I really struggle with regex, and I'm hoping for some help.
I have columns that look like this
import pandas as pd
data = {'Location': ['Building A, 100 First St City, State', 'Fire Station # 100, 2 Apple Row, City, State Zip', 'Church , 134 Baker Rd City, State']}
df = pd.DataFrame(data)
Location
0 Building A, 100 First St City, State
1 Fire Station # 100, 2 Apple Row, City, State Zip
2 Church , 134 Baker Rd City, State
I would like to get it to the code chunk below by splitting anytime there is a comma followed by space and then a number. However, I'm running into an issue where I'm removing the number.
Location Name Address
0 Building A 100 First St City, State
1 Fire Station # 100 2 Apple Row, City, State, Zip
2 Church 134 Baker Rd City, State
This is the code I've been using
df['Location Name']= df['Location'].str.split('.,\s\d', expand=True)[0]
df['Address']= df['Location'].str.split('.,\s\d', expand=True)[1]

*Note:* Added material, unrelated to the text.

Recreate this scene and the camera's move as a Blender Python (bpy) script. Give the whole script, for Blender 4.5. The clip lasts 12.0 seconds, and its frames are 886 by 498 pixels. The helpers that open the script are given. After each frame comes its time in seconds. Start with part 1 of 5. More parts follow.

CodePudding user response:
You can use Series.str.extract
:
df[['Location Name','Address']] = df['Location'].str.extract(r'^(.*?),\s(\d.*)', expand=True)
The ^(.*?),\s(\d.*)
regex matches
^
- start of string(.*?)
- Group 1 ('Location Name'): any zero or more chars other than line break chars as few as possible,\s
- comma and whitespace(\d.*)
- Group 1 ('Address'): digit and the rest of the line.
See the regex demo.
CodePudding user response:
Another simple solution to your problem is to use a positive lookahead. You want to check if there is a number ahead of your pattern, while not including the number in the match. Here's an example of a regex that solves your problem:
\s?,\s(?=\d)
Here, we optionally remove a trailing whitespace, then match a comma followed by whitespace.
The (?= )
is a positive lookahead, in this case we check for a following digit. If that's matched, the split will remove the comma and whitespace only.